I could easily go down the list of the ten principles as many are truly head on for humanity as we enter the Shift Age, the 21st century and the new millennium.  Communal effort, gifting, civic responsibility and participation, all at the highest level are ideals that humanity has always referenced but now we must live them to a greater degree than in the last century.

The simple reality that everything at Black Rock City was brought in and taken away is totally overwhelming when one is there.  All the electricity for the incredible lights and monster sound systems, all the water, food, beautiful structures, art and mutant vehicles existed and created magic in the middle of a desert, and then were all taken away.

Finally, as a futurist, it seems quite appropriate that the largest number of people to ever attend Burning Man occurred in 2012.  Humanity is experiencing change at an ever-accelerating rate, the default world seems somewhat out of control, so the counter balance of record attendance this year seems as it should be.
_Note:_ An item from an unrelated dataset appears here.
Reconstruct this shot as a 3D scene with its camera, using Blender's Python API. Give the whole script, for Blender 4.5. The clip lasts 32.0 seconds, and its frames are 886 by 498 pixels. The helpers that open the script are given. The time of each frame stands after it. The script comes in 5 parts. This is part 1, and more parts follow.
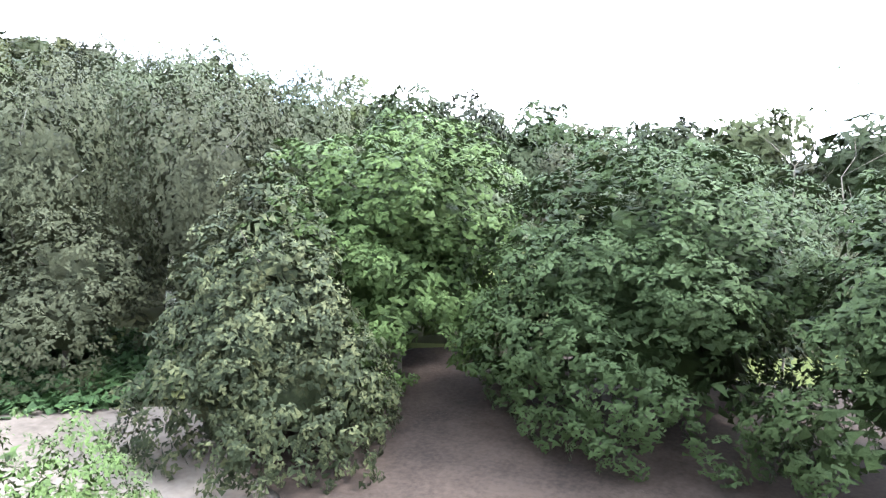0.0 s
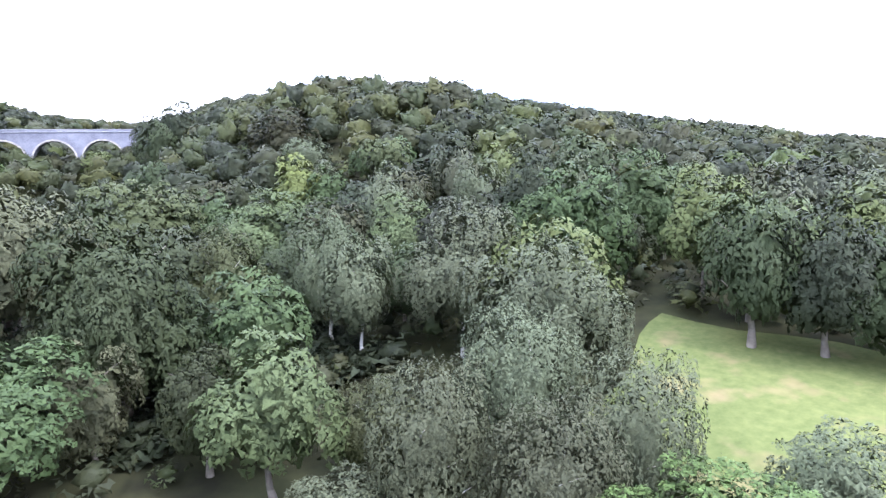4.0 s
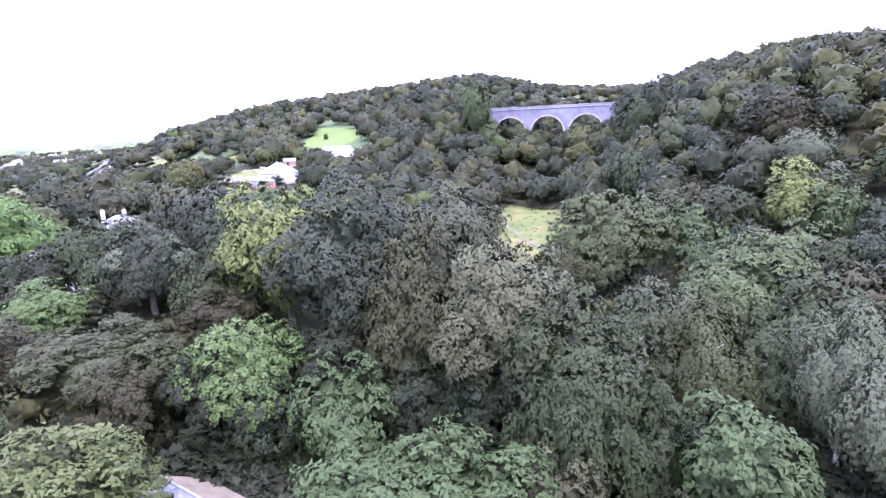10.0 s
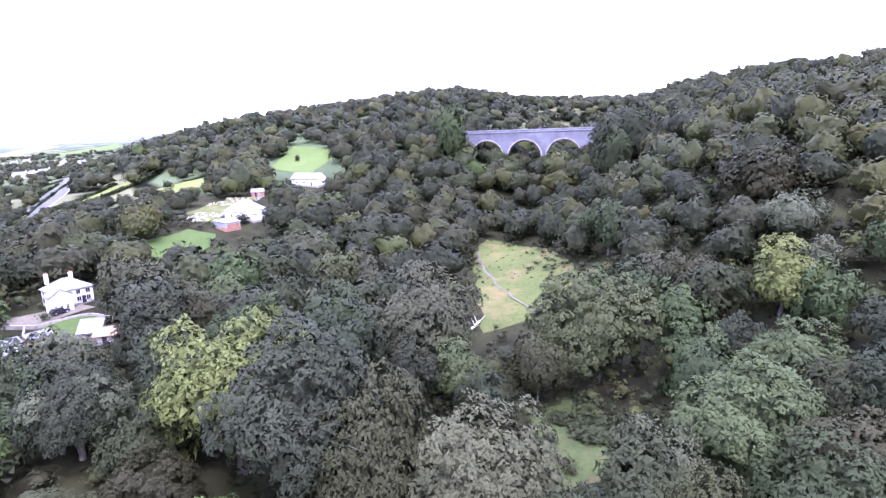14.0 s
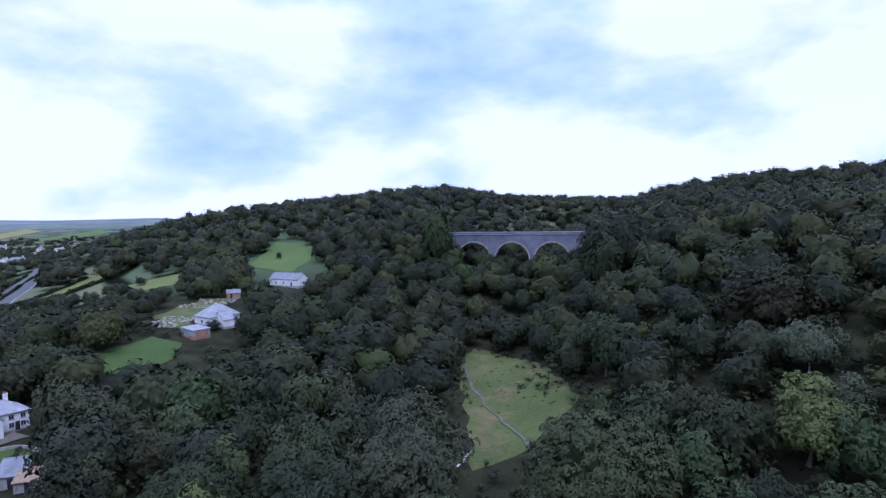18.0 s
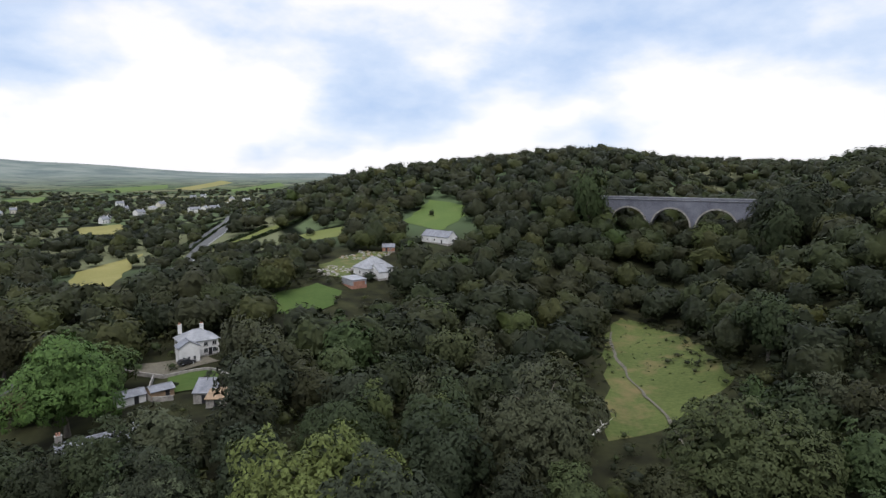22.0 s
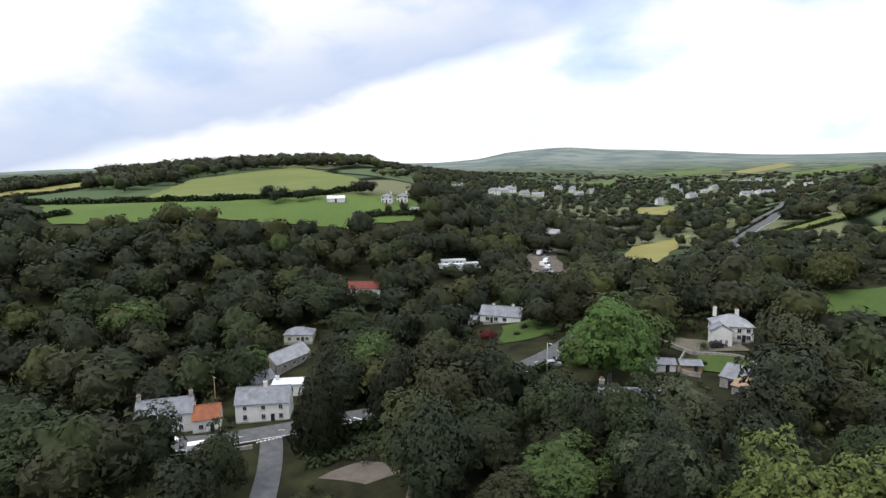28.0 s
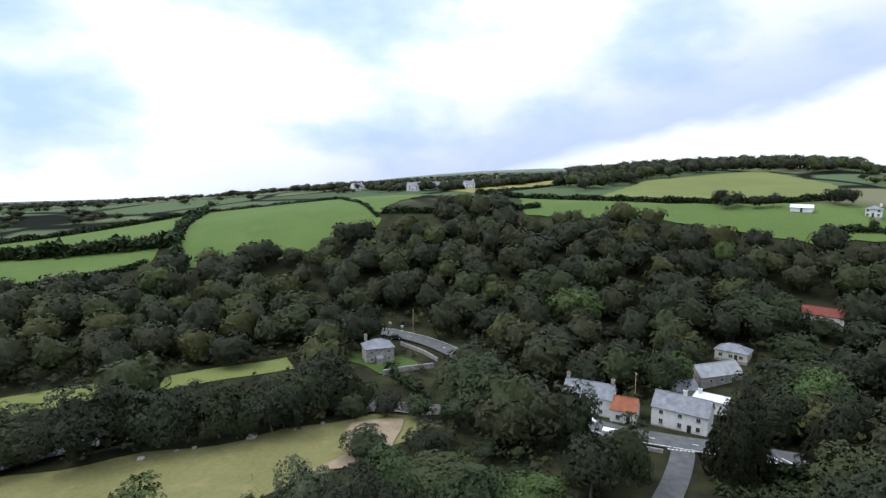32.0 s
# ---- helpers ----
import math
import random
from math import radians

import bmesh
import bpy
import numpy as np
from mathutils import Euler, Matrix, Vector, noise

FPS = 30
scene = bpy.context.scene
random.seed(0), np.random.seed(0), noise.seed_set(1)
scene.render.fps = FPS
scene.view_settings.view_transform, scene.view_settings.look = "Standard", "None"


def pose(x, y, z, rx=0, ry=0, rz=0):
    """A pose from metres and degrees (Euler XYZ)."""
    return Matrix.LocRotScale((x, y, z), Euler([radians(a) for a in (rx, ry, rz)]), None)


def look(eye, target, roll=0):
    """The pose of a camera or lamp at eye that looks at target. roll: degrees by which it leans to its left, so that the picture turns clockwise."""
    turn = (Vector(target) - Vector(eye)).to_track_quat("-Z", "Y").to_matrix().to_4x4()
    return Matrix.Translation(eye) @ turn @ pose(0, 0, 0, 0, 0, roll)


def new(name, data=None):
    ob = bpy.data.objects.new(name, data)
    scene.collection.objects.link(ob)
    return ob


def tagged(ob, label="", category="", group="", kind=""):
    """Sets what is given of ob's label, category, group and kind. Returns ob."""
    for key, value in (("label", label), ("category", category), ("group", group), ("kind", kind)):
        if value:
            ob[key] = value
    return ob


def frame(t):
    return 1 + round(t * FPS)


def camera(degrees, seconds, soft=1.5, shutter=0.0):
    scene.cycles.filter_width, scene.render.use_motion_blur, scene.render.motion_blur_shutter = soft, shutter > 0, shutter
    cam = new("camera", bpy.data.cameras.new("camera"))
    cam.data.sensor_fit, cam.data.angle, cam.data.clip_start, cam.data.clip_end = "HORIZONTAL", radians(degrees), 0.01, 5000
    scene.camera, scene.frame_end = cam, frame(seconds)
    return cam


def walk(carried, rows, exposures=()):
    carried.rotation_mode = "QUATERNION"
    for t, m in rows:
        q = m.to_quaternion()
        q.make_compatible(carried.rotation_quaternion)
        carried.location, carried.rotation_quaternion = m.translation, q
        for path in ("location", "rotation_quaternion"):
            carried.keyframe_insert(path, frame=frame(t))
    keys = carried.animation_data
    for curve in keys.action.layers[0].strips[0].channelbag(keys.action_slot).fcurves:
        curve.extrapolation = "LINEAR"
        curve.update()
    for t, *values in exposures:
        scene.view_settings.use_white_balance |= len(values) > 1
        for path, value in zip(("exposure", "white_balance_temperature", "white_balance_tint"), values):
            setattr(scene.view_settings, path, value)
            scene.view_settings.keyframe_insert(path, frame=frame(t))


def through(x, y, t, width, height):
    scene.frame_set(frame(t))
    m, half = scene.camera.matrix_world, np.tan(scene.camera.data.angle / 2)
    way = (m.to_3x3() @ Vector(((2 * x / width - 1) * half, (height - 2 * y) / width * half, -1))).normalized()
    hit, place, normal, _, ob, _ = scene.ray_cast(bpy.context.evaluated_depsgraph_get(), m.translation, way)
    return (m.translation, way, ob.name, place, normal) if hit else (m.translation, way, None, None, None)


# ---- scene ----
# ---- camera and its flight ----
# seconds, eye, yaw to the left of +y, pitch, roll
PATH = [
    (0, 2.45, -1.92, 7.80, -69.75, -3.88, 1.33),
    (0.5, 2.20, -1.83, 8.02, -69.91, -4.31, 1.14),
    (1, 2.04, -1.71, 7.97, -69.99, -5.06, 0.25),
    (1.5, 1.96, -1.52, 8.88, -70.11, -6.05, -0.76),
    (2, 1.90, -1.29, 11.03, -70.27, -7.41, -1.42),
    (2.5, 1.94, -1.07, 14.39, -70.49, -9.51, -1.07),
    (4.5, 1.35, -3.00, 32.75, -23.81, -8.63, -1.60),
    (5, 1.48, -2.11, 35.53, -13.00, -10.26, -2.20),
    (5.5, 2.51, -0.36, 38.26, -2.22, -11.00, -1.57),
    (6, 3.44, 1.53, 40.13, 5.55, -11.06, -0.04),
    (6.5, 3.51, 2.88, 41.04, 4.93, -11.40, 0.34),
    (7, 3.37, 3.95, 41.30, 5.47, -11.50, -0.43),
    (7.5, 3.14, 4.86, 41.20, 5.77, -11.43, -1.36),
    (8, 2.91, 5.89, 41.11, 6.16, -11.32, -1.85),
    (8.5, 2.74, 6.92, 41.05, 5.98, -11.25, -2.00),
    (9, 2.71, 8.07, 41.16, 6.22, -11.19, -2.10),
    (9.5, 2.59, 9.32, 41.37, 5.89, -11.22, -2.21),
    (10, 2.44, 10.72, 41.54, 6.12, -11.26, -2.30),
    (10.5, 2.58, 12.25, 42.32, 5.87, -11.24, -2.53),
    (11, 2.73, 13.82, 43.77, 5.30, -11.32, -2.52),
    (11.5, 2.96, 15.33, 45.83, 5.15, -11.27, -2.02),
    (12, 3.06, 16.85, 48.10, 4.92, -11.30, -1.35),
    (12.5, 3.13, 18.45, 50.37, 4.65, -11.27, -1.40),
    (13, 3.23, 20.08, 52.56, 4.37, -11.36, -2.09),
    (13.5, 3.17, 21.59, 54.75, 4.06, -11.49, -2.14),
    (14, 3.02, 23.16, 56.88, 3.86, -11.52, -2.01),
    (14.5, 2.65, 24.55, 58.73, 3.63, -11.50, -2.08),
    (16.5, 1.52, 30.95, 64.37, 2.55, -12.17, -1.31),
    (17, 1.29, 33.03, 62.67, 2.15, -5.26, -0.76),
    (17.5, 1.46, 35.04, 62.45, 2.02, -3.51, -0.73),
    (18, 1.57, 36.16, 62.38, 2.05, -2.68, -0.69),
    (18.5, 1.71, 36.55, 62.62, 2.03, -3.83, -0.79),
    (19, 1.80, 36.57, 62.94, 1.93, -5.37, -0.61),
    (19.5, 1.79, 36.65, 63.16, 1.76, -5.83, -0.58),
    (20, 1.98, 36.80, 63.20, 1.74, -5.96, -0.84),
    (20.5, 2.26, 36.53, 63.41, 2.91, -6.15, 0.24),
    (21, 2.49, 36.19, 63.39, 6.86, -6.35, 0.08),
    (21.5, 2.83, 35.95, 63.28, 12.59, -6.52, 0.24),
    (22, 3.19, 35.63, 63.35, 16.84, -6.66, 0.71),
    (22.5, 3.47, 35.09, 63.53, 20.75, -6.86, 0.59),
    (23, 3.81, 34.58, 63.75, 25.20, -7.04, -0.82),
    (23.5, 3.97, 34.18, 63.98, 29.40, -7.08, -1.72),
    (24, 3.76, 34.22, 64.11, 34.66, -6.94, -1.75),
    (24.5, 3.71, 34.35, 63.97, 39.31, -6.55, -1.08),
    (25, 4.02, 34.26, 63.86, 43.73, -6.49, -0.85),
    (25.5, 4.47, 33.81, 63.81, 47.91, -6.84, -0.24),
    (27.5, 5.87, 34.40, 63.58, 63.17, -8.06, -1.19),
    (28, 6.44, 34.10, 63.62, 67.61, -8.37, -0.52),
    (28.5, 6.70, 33.80, 63.25, 72.04, -8.10, -0.97),
    (29, 6.89, 33.77, 63.11, 76.38, -7.99, -1.44),
    (29.5, 7.13, 34.06, 63.01, 81.20, -7.74, -1.08),
    (30, 7.36, 34.52, 63.15, 86.29, -7.50, -0.15),
    (30.5, 7.54, 35.10, 63.14, 91.24, -7.67, 0.25),
    (31, 7.81, 35.77, 63.18, 98.12, -7.84, -0.00),
    (31.5, 8.04, 36.26, 63.54, 103.70, -8.02, 0.06),
    (32, 8.29, 36.59, 63.99, 110.04, -8.13, 0.32),
]


def flight(x, y, z, yaw, pitch, roll):
    return pose(x, y, z, 90 + pitch, 0, yaw) @ pose(0, 0, 0, 0, 0, roll)


cam = camera(74.5, 32.0, soft=1.4)
walk(cam, [(t, flight(*row)) for t, *row in PATH],
     exposures=[(0.0, 2.25, 5950, 12), (2.5, 2.22, 5750, 13), (4.5, 1.78, 5600, 28), (6.5, 1.9, 5450, 44), (9.0, 1.85, 5450, 48), (14.0, 1.6, 5450, 48), (16.5, 1.55, 5450, 48), (17.0, 0.66, 5300, 44), (17.5, -0.48, 4870, 31), (18.2, -0.46, 4900, 30), (19.0, -0.3, 5220, 25), (20.0, -0.2, 5430, 17), (21.5, -0.46, 6250, 14), (23.0, -0.53, 6450, 12), (25.0, -0.55, 6400, 13), (28.0, -0.3, 6500, 11), (30.0, -0.27, 6350, 11), (32.0, -0.28, 6080, 10)])

# ---- sky and sun ----
SUN_EL, SUN_AZ = 56.0, 165.0
world = bpy.data.worlds.new("sky")
scene.world = world
world.use_nodes = True
wn, wl = world.node_tree.nodes, world.node_tree.links
wn.clear()
sky_tex = wn.new("ShaderNodeTexSky")
sky_tex.sky_type, sky_tex.sun_disc = "NISHITA", False
sky_tex.sun_elevation, sky_tex.sun_rotation = radians(SUN_EL), radians(SUN_AZ)
co = wn.new("ShaderNodeTexCoord")
flat = wn.new("ShaderNodeMapping")
flat.inputs["Scale"].default_value = (1.0, 1.0, 2.1)
flat.inputs["Location"].default_value = (0.35, 0.1, 0.0)
wl.new(co.outputs["Generated"], flat.inputs["Vector"])
puff = wn.new("ShaderNodeTexNoise")
puff.inputs["Scale"].default_value, puff.inputs["Detail"].default_value, puff.inputs["Roughness"].default_value = 2.6, 8.0, 0.52
wl.new(flat.outputs[0], puff.inputs["Vector"])
cover = wn.new("ShaderNodeValToRGB")
for stop, tone in ((0.37, (0.48, 0.63, 0.86, 1)), (0.46, (0.68, 0.79, 0.94, 1)), (0.55, (1.0, 1.0, 1.0, 1))):
    e = cover.color_ramp.elements.new(stop)
    e.color = tone
for k in (len(cover.color_ramp.elements) - 1, 0):
    cover.color_ramp.elements.remove(cover.color_ramp.elements[k])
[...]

3 Responses to “Burning Man 2012 – Part Two”

  1. mark baker Says:

    david, most interesting. I guess I break your rule being a boomer (barely) and from the Midwest, yet in the “know about it, and on the list”. i’m definitely going to go now. for many of the same reasons – to experience the future that is already here. perhaps I can go with my 18 year old…thanks for sharing!

  2. Debbi Smith Says:

    David–thanks for posting this. First of all, I hadn’t heard of Burning Man. I like their mission and what I’ve read about them online. I also appreciate and agree wtih everything you’ve said in the last graph. The need to “rediscover” what is basic to existence when the world we live in is out of control seems a cross-cultural human need. Monastaries of all religions have traditions of accepting folks trough the ages who needed to “opt out” for awhile (or permanently) and the austere, spare life of a monastary had appeal. Different cultures handle it in different ways but one thing is constant, the need to free ourselves of the snares we have enabled modern life to tie our feet with and decrease the footprint(s) we are leaving/following that aren’t going anywhere.